Pronunciation[trans-loo-suhnt, tranz-]
–adjective
1. permitting light to pass through but diffusing it so that persons, objects, etc., on the opposite side are not clearly visible: Frosted window glass is translucent but not transparent.
2. easily understandable; lucid: a translucent explication.
3. clear; transparent: translucent seawater.
When the snes came out, everyone flipped out when they saw colours and objects overlapping each other and creating the resulting colour/texture appear in real time. Instead of going with more ram, they went with a more powerful GPU, which was supposed to be what killed the NEOGEO. Technically, snes was the xbox of it's time, only it had good games.
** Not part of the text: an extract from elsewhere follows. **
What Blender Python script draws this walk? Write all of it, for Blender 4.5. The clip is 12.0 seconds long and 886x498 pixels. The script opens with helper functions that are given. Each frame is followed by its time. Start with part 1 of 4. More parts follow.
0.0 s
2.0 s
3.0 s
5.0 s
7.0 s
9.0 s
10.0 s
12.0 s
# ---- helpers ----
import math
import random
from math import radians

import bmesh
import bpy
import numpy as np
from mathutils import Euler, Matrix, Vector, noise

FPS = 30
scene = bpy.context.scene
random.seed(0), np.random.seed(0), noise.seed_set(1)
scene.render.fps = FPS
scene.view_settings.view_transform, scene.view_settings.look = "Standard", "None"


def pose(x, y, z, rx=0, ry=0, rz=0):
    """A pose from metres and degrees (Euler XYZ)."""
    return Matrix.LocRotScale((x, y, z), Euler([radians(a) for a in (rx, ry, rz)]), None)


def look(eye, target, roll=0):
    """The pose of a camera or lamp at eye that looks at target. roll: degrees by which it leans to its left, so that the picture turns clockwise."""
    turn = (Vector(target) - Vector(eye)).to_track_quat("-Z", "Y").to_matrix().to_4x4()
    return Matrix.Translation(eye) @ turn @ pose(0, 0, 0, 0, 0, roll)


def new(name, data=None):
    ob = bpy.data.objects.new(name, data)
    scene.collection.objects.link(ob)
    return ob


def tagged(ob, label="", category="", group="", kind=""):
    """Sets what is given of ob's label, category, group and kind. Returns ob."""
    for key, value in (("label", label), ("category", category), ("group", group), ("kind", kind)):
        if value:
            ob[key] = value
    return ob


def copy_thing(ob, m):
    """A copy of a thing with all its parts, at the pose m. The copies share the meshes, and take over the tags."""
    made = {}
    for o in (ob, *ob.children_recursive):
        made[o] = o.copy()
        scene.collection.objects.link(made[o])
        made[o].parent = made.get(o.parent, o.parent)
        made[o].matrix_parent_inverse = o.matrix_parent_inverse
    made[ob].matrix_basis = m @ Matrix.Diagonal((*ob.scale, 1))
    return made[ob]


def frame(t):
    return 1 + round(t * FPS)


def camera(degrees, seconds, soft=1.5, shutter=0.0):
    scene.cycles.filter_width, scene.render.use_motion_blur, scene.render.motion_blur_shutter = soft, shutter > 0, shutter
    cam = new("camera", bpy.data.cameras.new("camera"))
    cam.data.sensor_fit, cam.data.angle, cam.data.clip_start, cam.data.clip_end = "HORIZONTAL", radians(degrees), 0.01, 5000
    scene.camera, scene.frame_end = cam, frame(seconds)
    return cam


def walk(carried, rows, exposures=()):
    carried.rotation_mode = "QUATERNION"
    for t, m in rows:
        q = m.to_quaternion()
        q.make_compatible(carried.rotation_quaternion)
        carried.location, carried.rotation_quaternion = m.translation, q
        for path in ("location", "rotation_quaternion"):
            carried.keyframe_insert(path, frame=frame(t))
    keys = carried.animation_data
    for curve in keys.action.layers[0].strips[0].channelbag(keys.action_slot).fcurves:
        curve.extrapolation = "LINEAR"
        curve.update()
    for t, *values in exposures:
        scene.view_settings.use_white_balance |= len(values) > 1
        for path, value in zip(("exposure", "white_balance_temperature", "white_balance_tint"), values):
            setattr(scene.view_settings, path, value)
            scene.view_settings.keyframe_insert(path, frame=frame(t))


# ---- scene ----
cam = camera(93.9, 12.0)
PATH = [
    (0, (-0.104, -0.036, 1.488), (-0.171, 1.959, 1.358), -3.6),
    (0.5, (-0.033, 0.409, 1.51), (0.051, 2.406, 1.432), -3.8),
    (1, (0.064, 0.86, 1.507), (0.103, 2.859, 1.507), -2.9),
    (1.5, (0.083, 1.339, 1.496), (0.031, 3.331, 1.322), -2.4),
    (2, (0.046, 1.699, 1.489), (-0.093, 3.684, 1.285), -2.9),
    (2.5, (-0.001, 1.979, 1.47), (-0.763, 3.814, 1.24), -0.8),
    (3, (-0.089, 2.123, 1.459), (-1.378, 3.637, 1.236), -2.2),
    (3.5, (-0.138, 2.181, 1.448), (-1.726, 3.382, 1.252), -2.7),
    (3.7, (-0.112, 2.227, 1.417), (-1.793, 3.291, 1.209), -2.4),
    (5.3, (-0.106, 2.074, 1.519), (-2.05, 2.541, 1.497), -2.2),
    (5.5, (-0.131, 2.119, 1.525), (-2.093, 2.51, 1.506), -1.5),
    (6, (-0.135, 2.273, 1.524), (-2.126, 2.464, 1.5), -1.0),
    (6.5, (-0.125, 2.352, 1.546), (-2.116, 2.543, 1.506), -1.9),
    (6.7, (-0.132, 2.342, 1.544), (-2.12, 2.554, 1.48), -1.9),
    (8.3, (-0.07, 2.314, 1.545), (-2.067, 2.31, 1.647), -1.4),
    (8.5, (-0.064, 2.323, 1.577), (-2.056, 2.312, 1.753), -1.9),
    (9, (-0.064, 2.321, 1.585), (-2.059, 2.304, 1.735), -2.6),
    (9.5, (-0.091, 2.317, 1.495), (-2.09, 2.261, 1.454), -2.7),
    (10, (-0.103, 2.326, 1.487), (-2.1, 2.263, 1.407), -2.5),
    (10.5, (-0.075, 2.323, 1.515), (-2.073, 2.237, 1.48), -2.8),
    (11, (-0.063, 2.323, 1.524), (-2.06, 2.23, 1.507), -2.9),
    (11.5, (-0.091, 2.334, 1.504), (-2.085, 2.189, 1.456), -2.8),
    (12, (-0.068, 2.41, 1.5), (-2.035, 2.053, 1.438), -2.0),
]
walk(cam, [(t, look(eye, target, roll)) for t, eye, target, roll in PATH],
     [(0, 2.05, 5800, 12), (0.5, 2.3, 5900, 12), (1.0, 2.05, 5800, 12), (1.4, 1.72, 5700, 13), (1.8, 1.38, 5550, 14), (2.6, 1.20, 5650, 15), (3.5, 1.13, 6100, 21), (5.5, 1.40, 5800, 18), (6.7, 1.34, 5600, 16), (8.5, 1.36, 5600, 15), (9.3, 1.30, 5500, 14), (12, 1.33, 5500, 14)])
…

People say if the NEOGEO had translucencies/transparencies it would've been able to compete with the snes in it's target market.
Some Snes Games with translucency/transparency:
Chrono Trigger:

(it's the clouds)
DBZ Hyper Dimension:

Most of the beam attacks had a translucent "shaft".
Also, Starfox for the snes had a noticable transparency when you dropped the bomb. (I couldn't find a pic of it asploding, if a mod finds one edit it into my post...)
It seems small, but it was huge when it came out. It's funny when you put it all into perspective; back then we were blown away by colours merging. Now we demand things like anistropy, texture/bump-mapping, vertexes and anti-aliasing.